Third, the ultimate fate of the demand deposits initially generated by asset expansion is generally uncertain even within the banking system. Banks compete within their own intermediary group for all of their desired liability forms, including demand deposits. Banks expect the deposits created by their own new lending activity to end up at other banks as the result of the borrower’s use of funds elsewhere. Individual banks are subject to continuing competitive pressures from other banks in retaining existing deposits. Demand deposits thus pose a risk in terms of both liquidity and interest rate exposure, because they can migrate easily to other banks and/or require higher interest rates to retain in the event of monetary policy tightening.

Moreover, the banking system as a whole requires demand deposits as a source of funds to convert to other liability forms. In order to avoid excessive risk, banks will attempt to convert demand deposits opportunistically to alternative funding forms such as time deposits, debt, and equity capital – so as to strengthen the risk profile of the overall funding structure for the balance sheet. (The cases of issuing new equity capital and generating equity internally through retained earnings both require demand deposit conversion.) The banking system is thus proactive in reshaping the risk profile of the original demand deposit flow created by lending and other types of asset acquisition. The default assumption that banks just sit on the fruits of their demand deposit creation is incorrect.

Fourth, the banking system competes with other financial intermediaries for desired liability forms.
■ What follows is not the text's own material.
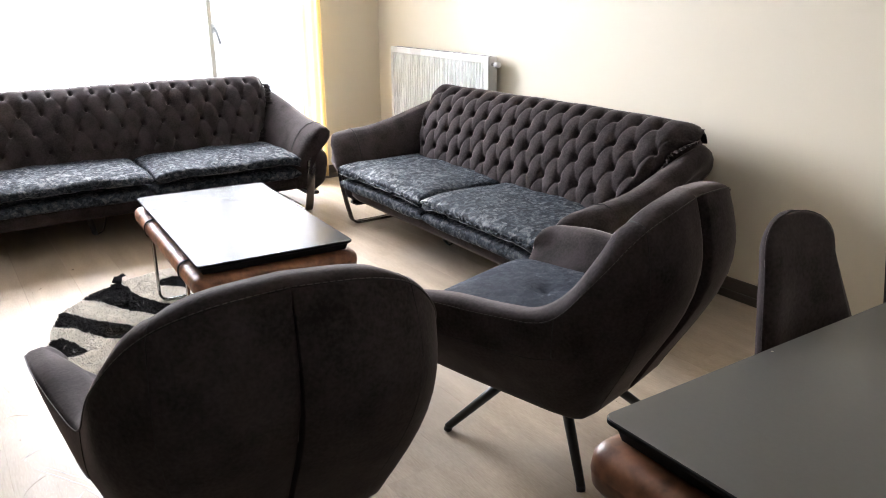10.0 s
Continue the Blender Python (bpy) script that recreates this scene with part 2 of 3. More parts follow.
def room():
    t = 0.2
    structure("wall_north", boxed(XW - t, XR + t, 0, t, -0.1, ZC), WALL, "cream painted plaster wall behind the sofa", "wall")
    structure("wall_east", boxed(XR, XR + t, YE, 0, -0.1, ZC), WALL, "cream painted plaster wall beside the dining table", "wall")
    structure("wall_south", boxed(XW - t, -1.9, YS - t, YS, -0.1, ZC), WALL, "cream painted plaster wall behind the low unit", "wall")
    # the hall from which the camera looks in: unseen, kept dark to cut bounce
    structure("wall_hall_1", boxed(-1.9 - t, -1.9, YS - 3.2, YS - t, -0.1, ZC), HALLDARK, "unseen dark wall of the hall, added to cut bounced light", "wall")
    structure("wall_hall_2", boxed(XH, XH + t, YS - 3.2, YE, -0.1, ZC), HALLDARK, "unseen dark wall of the hall, added to cut bounced light", "wall")
    structure("wall_hall_3", boxed(-1.9 - t, XH + t, YS - 3.4, YS - 3.2, -0.1, ZC), HALLDARK, "unseen dark wall closing the hall, added to cut bounced light", "wall")
    structure("wall_hall_4", boxed(XR + t, XH + t, YE, YE + t, -0.1, ZC), HALLDARK, "unseen dark wall of the hall, added to cut bounced light", "wall")
    bm = bmesh.new()
    box(bm, XW - t, XW, YS, WY0, -0.1, ZC)
    box(bm, XW - t, XW, WY1, 0, -0.1, ZC)
    box(bm, XW - t, XW, WY0, WY1, WZ1, ZC)
    box(bm, XW - t, XW, WY0, WY1, -0.1, WZ0)
    structure("wall_west", bm, WALL, "cream painted plaster wall with a wide window", "wall")
    structure("ceiling", boxed(XW - t, XH + t, YS - 3.4, t, ZC, ZC + 0.15), CEIL, "white painted plaster ceiling", "ceiling")
    f = structure("floor", boxed(XW - t, XH + t, YS - 3.4, t, -0.1, -0.0085), SUBFLOOR, "pale beige laminate floor with faint plank joints", "floor")
    # laminate planks, laid along the back wall with staggered ends
    pitch, length, gap = 0.2365, 1.39, 0.0001
    meshes = {}
    rows = range(-13, 14)
    for r in rows:
        y0 = -3.104 + r * pitch
        y1 = y0 + pitch
        if y1 < YS - 3.2 or y0 > 0:
            continue
        ya, yb = max(y0, YS - 3.2), min(y1, 0.0)
        shift = (-1.114 + 0.463 * ((r - 4) * 2 % 3)) % length
        n0 = math.floor((XW - shift) / length)
        for k in range(n0, n0 + 9):
            xa, xb = shift + k * length, shift + (k + 1) * length
            xa, xb = max(xa, XW if ya > YS - 0.2 else -1.9), min(xb, XR if yb > YE else XH)
            if xb - xa < 0.01:
                continue
            key = (round(xb - xa, 3), round(yb - ya, 3))
            if key not in meshes:
                bm = boxed(gap, key[0] - gap, gap, key[1] - gap, -0.008, 0.0, bevel=0.00015, seg=1)
                me = bpy.data.meshes.new("plank")
                bm.to_mesh(me)
                bm.free()
                me.materials.append(FLOOR)
                meshes[key] = me
            p = new("plank", meshes[key])
            p.location = (xa, ya, 0)
            p.parent = f



def laminate():
    m = material("pale_laminate", (0.435, 0.342, 0.248), rough=0.45, spec=0.22, spread=0.15, scale=2.0, fine=34, bump=0.03, dist=0.0008, stretch=(1, 6, 1), tint=(0.468, 0.383, 0.290), rough_spread=0.07)
    t = m.node_tree
    b = t.nodes["Principled BSDF"]
    info = t.nodes.new("ShaderNodeObjectInfo")
    hsv = t.nodes.new("ShaderNodeHueSaturation")
    rng = t.nodes.new("ShaderNodeMapRange")
    rng.inputs["To Min"].default_value, rng.inputs["To Max"].default_value = 0.95, 1.04
    t.links.new(info.outputs["Random"], rng.inputs["Value"])
    t.links.new(rng.outputs[0], hsv.inputs["Value"])
    old = b.inputs["Base Color"].links[0].from_socket
    t.links.new(old, hsv.inputs["Color"])
    # dusty, trodden patches
    co, dust, ramp, mix = (t.nodes.new(k) for k in ("ShaderNodeNewGeometry", "ShaderNodeTexNoise", "ShaderNodeValToRGB", "ShaderNodeMix"))
    dust.inputs["Scale"].default_value, dust.inputs["Detail"].default_value = 1.7, 8
    t.links.new(co.outputs["Position"], dust.inputs["Vector"])
    ramp.color_ramp.elements[0].position, ramp.color_ramp.elements[1].position = 0.45, 0.72
    t.links.new(dust.outputs[0], ramp.inputs[0])
    mix.data_type = "RGBA"
    mix.inputs["B"].default_value = (0.468, 0.417, 0.355, 1)
    sc = t.nodes.new("ShaderNodeMath")
    sc.operation = "MULTIPLY"
    sc.inputs[1].default_value = 0.75
    t.links.new(ramp.outputs[0], sc.inputs[0])
    t.links.new(sc.outputs[0], mix.inputs["Factor"])
    t.links.new(hsv.outputs[0], mix.inputs["A"])
    t.links.new(mix.outputs["Result"], b.inputs["Base Color"])
    return m


FLOOR = laminate()
SUBFLOOR = material("dark_underlay", (0.40, 0.32, 0.235), rough=0.9)
room()


# The two buttoned sofas.
def catmull(rows, k):
    i = max(0, min(len(rows) - 2, int(k)))
    t = k - i
    p = [Vector(rows[max(0, min(len(rows) - 1, i + d))]) for d in (-1, 0, 1, 2)]
    return 0.5 * (2 * p[1] + (p[2] - p[0]) * t + (2 * p[0] - 5 * p[1] + 4 * p[2] - p[3]) * t * t + (3 * p[1] - p[0] - 3 * p[2] + p[3]) * t ** 3)


def grid_mesh(f, us, vs, closed_u=False):
    bm = bmesh.new()
    rows = [[bm.verts.new(f(u, v)) for u in us] for v in vs]
    for a, b in zip(rows, rows[1:]):
        for i in range(len(us) - (0 if closed_u else 1)):
            j = (i + 1) % len(us)
            bm.faces.new((a[i], a[j], b[j], b[i]))
    return bm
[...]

If an insurance company issues a new policy, it is competing with a bank that issues a demand deposit liability. This is fundamentally true in the sense that – in a counterfactual financial system without insurance companies – agents would be forced to construct their own insurance cash flows using bank liabilities. Tobin also illustrates the case where demand deposits are used to acquire insurance policies (for example). Insurers as a consequence then seek to acquire financial securities as assets and banks sell some of their liquid securities in response to that demand, resulting in the destruction (reflux) of demand deposits originally issued by the banking system. All intermediary institutions manage their balance sheets in such a competitive context, and they have considerable influence and control over their balance sheet compositions through product design, active pricing, and risk management.

Thus, Tobin essentially distinguishes between a strategic view of banking and an operational view. An operational or monetary view of banking focuses on micro transaction details – things like bank reserves and “hot potato” and “reflux” monetary behaviors. But such “hot potato” and “reflux” effects operate ubiquitously and continuously in financial markets. It’s called the flow of funds – involving the partial success and failure of the widow’s cruse in ongoing flux. As described above, the cruse can fail through limited expansion at origination, contraction at termination, internal conversion, or net sale of assets from the banking system.
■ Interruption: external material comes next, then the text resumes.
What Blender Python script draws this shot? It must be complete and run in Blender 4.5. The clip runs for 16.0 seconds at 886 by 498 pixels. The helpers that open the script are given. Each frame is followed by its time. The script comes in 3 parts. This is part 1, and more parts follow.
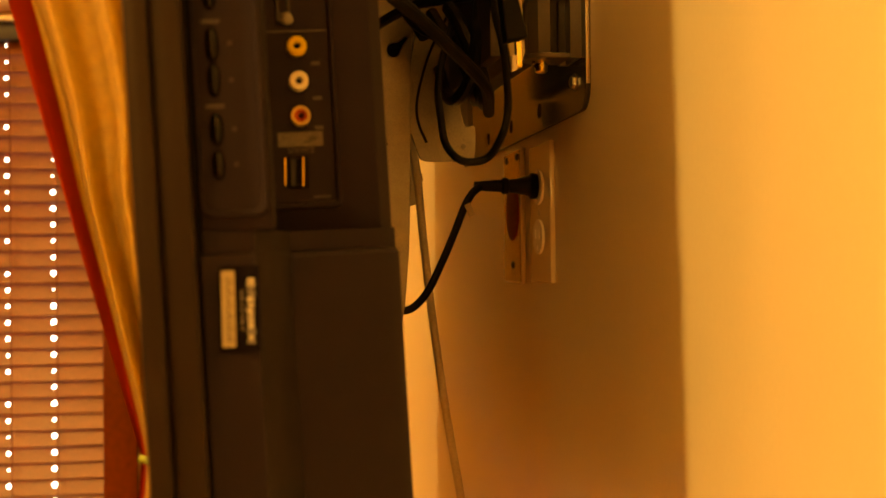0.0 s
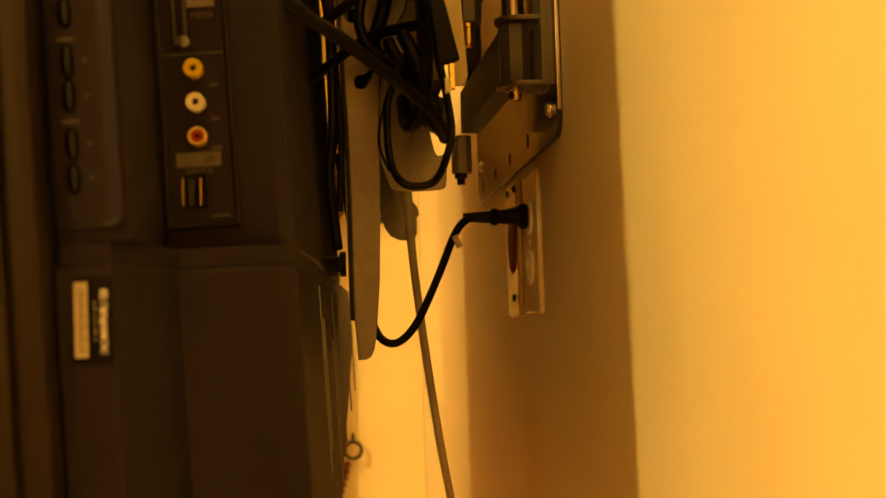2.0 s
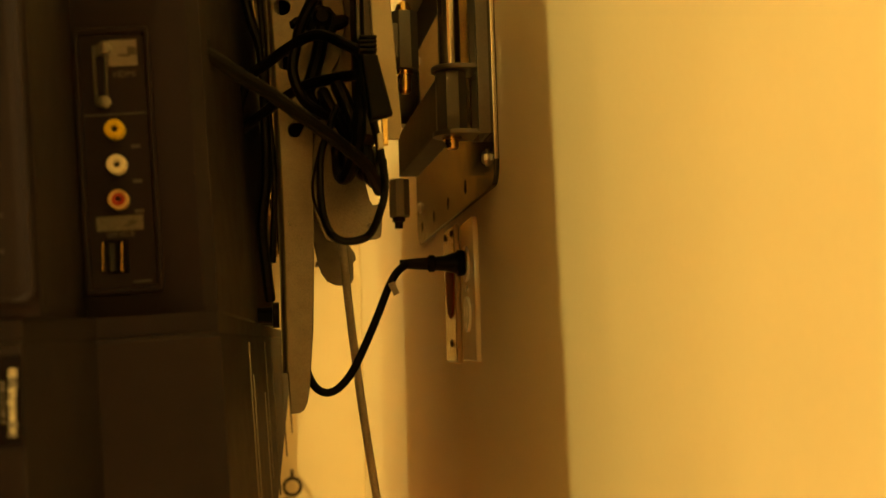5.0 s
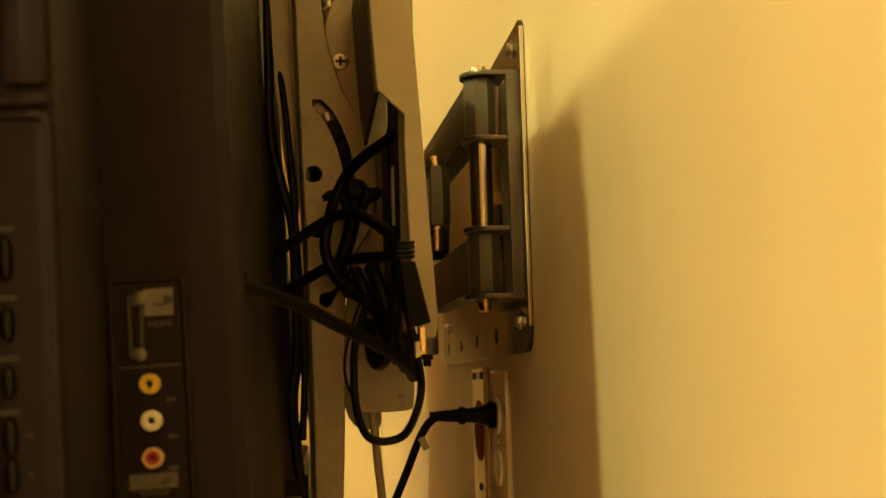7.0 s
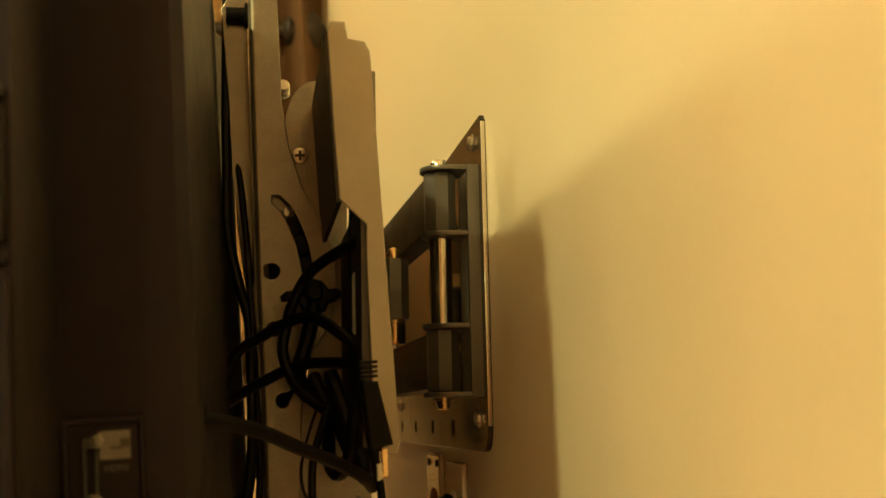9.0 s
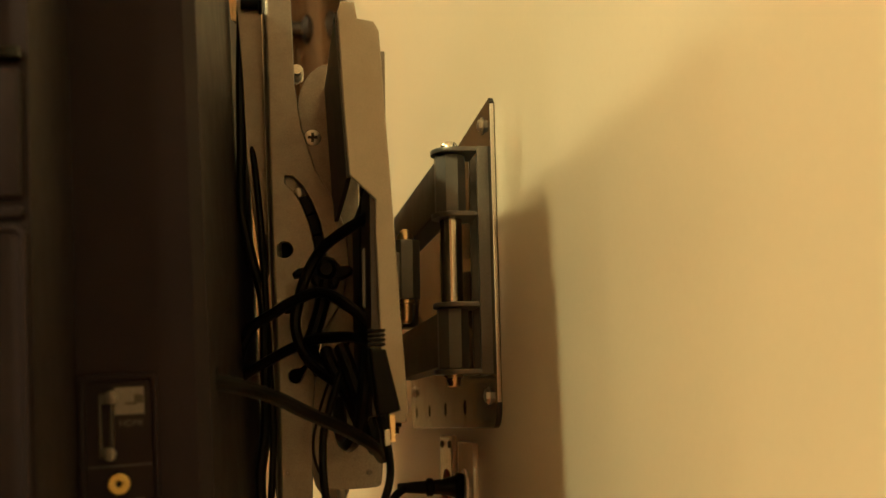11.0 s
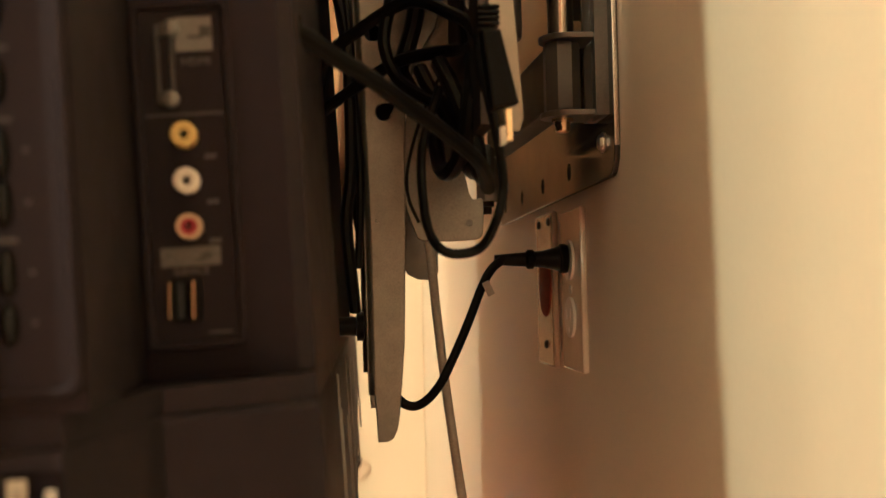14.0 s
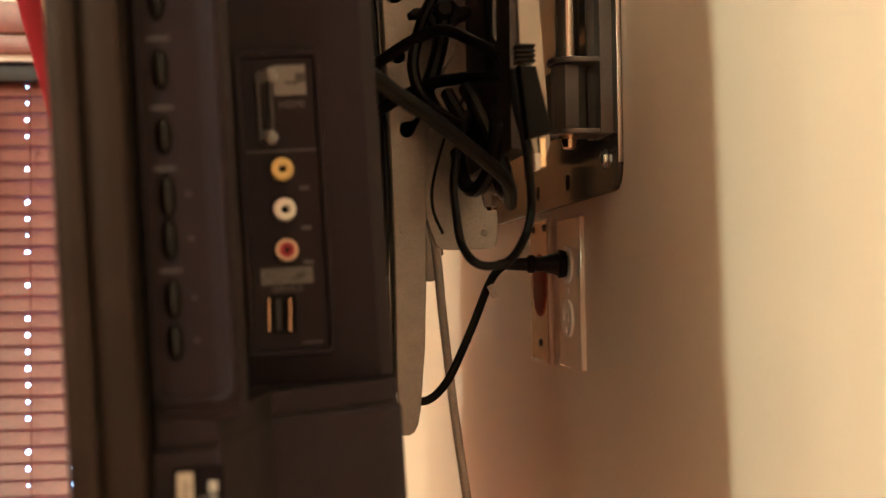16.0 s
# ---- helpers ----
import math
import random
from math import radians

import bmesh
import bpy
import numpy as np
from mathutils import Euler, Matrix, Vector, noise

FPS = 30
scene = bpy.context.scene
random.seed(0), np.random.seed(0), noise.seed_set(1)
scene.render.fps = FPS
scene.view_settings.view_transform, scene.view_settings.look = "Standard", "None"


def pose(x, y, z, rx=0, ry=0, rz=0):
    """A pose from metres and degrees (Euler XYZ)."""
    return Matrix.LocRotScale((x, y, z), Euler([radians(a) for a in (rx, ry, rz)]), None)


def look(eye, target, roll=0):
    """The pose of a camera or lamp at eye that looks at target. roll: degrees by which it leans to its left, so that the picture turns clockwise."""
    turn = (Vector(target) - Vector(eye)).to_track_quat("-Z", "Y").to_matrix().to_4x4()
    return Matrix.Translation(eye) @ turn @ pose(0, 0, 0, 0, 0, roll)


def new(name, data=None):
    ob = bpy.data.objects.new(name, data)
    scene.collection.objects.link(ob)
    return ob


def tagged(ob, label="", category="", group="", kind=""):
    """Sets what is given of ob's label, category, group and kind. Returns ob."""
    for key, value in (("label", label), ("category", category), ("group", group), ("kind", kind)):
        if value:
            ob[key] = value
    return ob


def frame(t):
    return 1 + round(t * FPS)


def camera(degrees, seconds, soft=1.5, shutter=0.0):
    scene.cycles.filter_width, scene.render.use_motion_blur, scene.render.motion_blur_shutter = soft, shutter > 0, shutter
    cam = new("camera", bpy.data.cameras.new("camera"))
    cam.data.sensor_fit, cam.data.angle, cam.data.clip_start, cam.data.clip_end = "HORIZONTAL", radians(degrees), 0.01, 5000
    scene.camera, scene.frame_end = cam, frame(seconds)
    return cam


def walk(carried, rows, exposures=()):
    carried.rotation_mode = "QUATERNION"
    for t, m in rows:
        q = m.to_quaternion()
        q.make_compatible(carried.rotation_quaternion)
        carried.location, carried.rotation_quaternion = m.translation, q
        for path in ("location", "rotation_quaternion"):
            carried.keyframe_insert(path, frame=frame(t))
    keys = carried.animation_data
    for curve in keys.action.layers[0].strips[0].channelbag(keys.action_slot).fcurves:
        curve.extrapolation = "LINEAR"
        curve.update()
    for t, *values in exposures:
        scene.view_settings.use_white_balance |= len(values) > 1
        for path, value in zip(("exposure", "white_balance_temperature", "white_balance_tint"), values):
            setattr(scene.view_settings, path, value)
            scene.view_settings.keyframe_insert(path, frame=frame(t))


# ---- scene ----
cam = camera(42.0, 16.0)
PATH = [
    (0, (-0.22, -0.115, 1.318), (0.083, 1.862, 1.341), -0.6),
    (0.5, (-0.173, -0.108, 1.311), (-0.018, 1.883, 1.415), -0.8),
    (1, (-0.155, -0.105, 1.294), (-0.013, 1.887, 1.413), -1.0),
    (1.5, (-0.15, -0.113, 1.291), (-0.012, 1.879, 1.397), -1.3),
    (2, (-0.144, -0.121, 1.302), (0.011, 1.87, 1.416), -1.7),
    (2.5, (-0.151, -0.118, 1.316), (0.032, 1.869, 1.456), -1.5),
    (3, (-0.145, -0.112, 1.313), (0.068, 1.872, 1.452), -1.8),
    (5.5, (-0.137, -0.114, 1.324), (0.117, 1.863, 1.486), -1.7),
    (6, (-0.144, -0.12, 1.343), (0.097, 1.858, 1.515), -1.5),
    (6.5, (-0.145, -0.114, 1.373), (0.082, 1.863, 1.572), -1.4),
    (7, (-0.145, -0.104, 1.402), (0.081, 1.869, 1.635), -1.5),
    (7.5, (-0.14, -0.097, 1.428), (0.095, 1.87, 1.701), -1.6),
    (8, (-0.143, -0.095, 1.443), (0.143, 1.864, 1.731), -1.5),
    (10.5, (-0.159, -0.109, 1.441), (0.167, 1.842, 1.739), -1.2),
    (11, (-0.147, -0.112, 1.425), (0.135, 1.845, 1.726), -1.2),
    (11.5, (-0.148, -0.118, 1.416), (0.109, 1.846, 1.695), -1.0),
    (12, (-0.153, -0.106, 1.404), (0.088, 1.865, 1.638), -1.1),
    (12.5, (-0.168, -0.097, 1.391), (0.048, 1.881, 1.594), -1.1),
    (13, (-0.166, -0.062, 1.376), (0.018, 1.925, 1.499), -1.1),
    (13.5, (-0.163, -0.039, 1.363), (0.009, 1.95, 1.474), -1.2),
    (14, (-0.159, -0.004, 1.355), (0.01, 1.987, 1.434), -1.2),
    (14.5, (-0.154, 0.018, 1.35), (0.049, 2.007, 1.389), -1.2),
    (15, (-0.16, 0.017, 1.351), (0.065, 2.005, 1.375), -1.3),
    (15.5, (-0.17, -0.018, 1.362), (0.052, 1.968, 1.42), -1.2),
    (16, (-0.202, -0.052, 1.365), (0.047, 1.932, 1.424), -0.8),
]
EXPOSURES = [
    (0, 1.02, 10500, 9), (0.5, 1.20, 9700, -4), (1.0, 1.20, 9200, -9), (2.0, 0.97, 8700, -10), (3.2, 0.72, 8200, -17), (5.5, 0.75, 6100, -26), (7.0, 0.76, 5250, -25),
    (8.2, 0.68, 4850, -22), (11.0, 0.47, 4240, -10), (12.5, 0.93, 3930, -2), (14.0, 1.33, 3740, 5), (16.0, 1.36, 3700, 9),
]
walk(cam, [(t, look(e, g, r)) for t, e, g, r in PATH], EXPOSURES)
cam.data.dof.use_dof, cam.data.dof.focus_distance, cam.data.dof.aperture_fstop = True, 0.76, 13.0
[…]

Once deposits are created, the liability side of an individual bank balance sheet is in play. Funding is at risk, unless locked in from a liquidity management perspective. In the ongoing process of financial intermediation and balance sheet management, the maintenance of funding dominates the process of loan creation or extinction. Banks need to retain and attract a share of demand deposits (and other liability forms) once they have been created. They need them as an item in the ongoing liability mix and as a source for conversion into other liability forms or equity. No bank can afford to hemorrhage its share of the medium of exchange liability form as a stock item on the balance sheet.

All intermediaries are subject to such liquidity and other risks. In that sense, it is arbitrary to type a mutual fund or insurance company as a financial intermediary and a bank as not. If anything, the liquidity risk inherent in demand deposit liabilities emphasizes the importance of individual banks retaining and attracting them – notwithstanding their ability to create them. Their ability to create them is constrained by the economics of credit risk and capital management. Their ability to retain them is constrained by the effectiveness of their liquidity management. A time deposit provides liquidity and interest rate protection since it can’t be moved to a competing bank until it is converted to the medium of exchange at maturity. Debt and equity provide similar liquidity protection. Once new money is created, it becomes the object of competition within the banking system.

The Chicago Plan and its variations argued for the confiscation of demand deposit capacity from commercial banking and the ring fencing of demand deposits with a 100 per cent reserve requirement. These types of proposals tend to overlook the fact that banks have a self-interested motive to convert much of the demand deposit base that originates from lending to other liability forms for purposes of risk management. And in all of this, the operational characteristic of deposit creation is essentially irrelevant, given subsequent competition for desired liability forms.

The Interface of Government and Commercial Banking

Tobin distinguishes between the “fountain pen money” of commercial banks and the “printing press money” of government. The paper’s focus is the former. He makes the distinction between the natural reflux channels for commercial bank money, as described above, and the core “hot potato” characteristic of government money. But what he is really talking about in the latter case is the consolidated government financial position. This is the position that is popularly appreciated now in heterodox circles as the “net financial asset” position (NFA) held by the non-government sector. This position is created over time by government budget deficit efflux and surplus reflux. To the degree that the budget is exogenous, the private sector portfolio that results is a “hot potato”. But this may be debatable to the extent that there is an argument for the “deep endogeneity” of the government fiscal position.

In this context, Tobin does not illuminate the decomposition of NFA into its component parts – bank reserve balances, banknotes and coins, and government bonds. In particular, he does not discuss the scenario of open-ended structural reflux from commercial bank deposits to banknotes and coins. And that is understandable, since his paper is about an ongoing functional and viable commercial banking system.

Two related papers

Financial Intermediaries and the Effectiveness of Monetary Controls (with William Brainard, 1963)

The Commercial Banking Firm: A Simple Model (1982)

These papers along with the one discussed here constitute a consistent treatment of the banking system as a type of financial intermediary in competition with others, and with individual banks operating as active portfolio managers.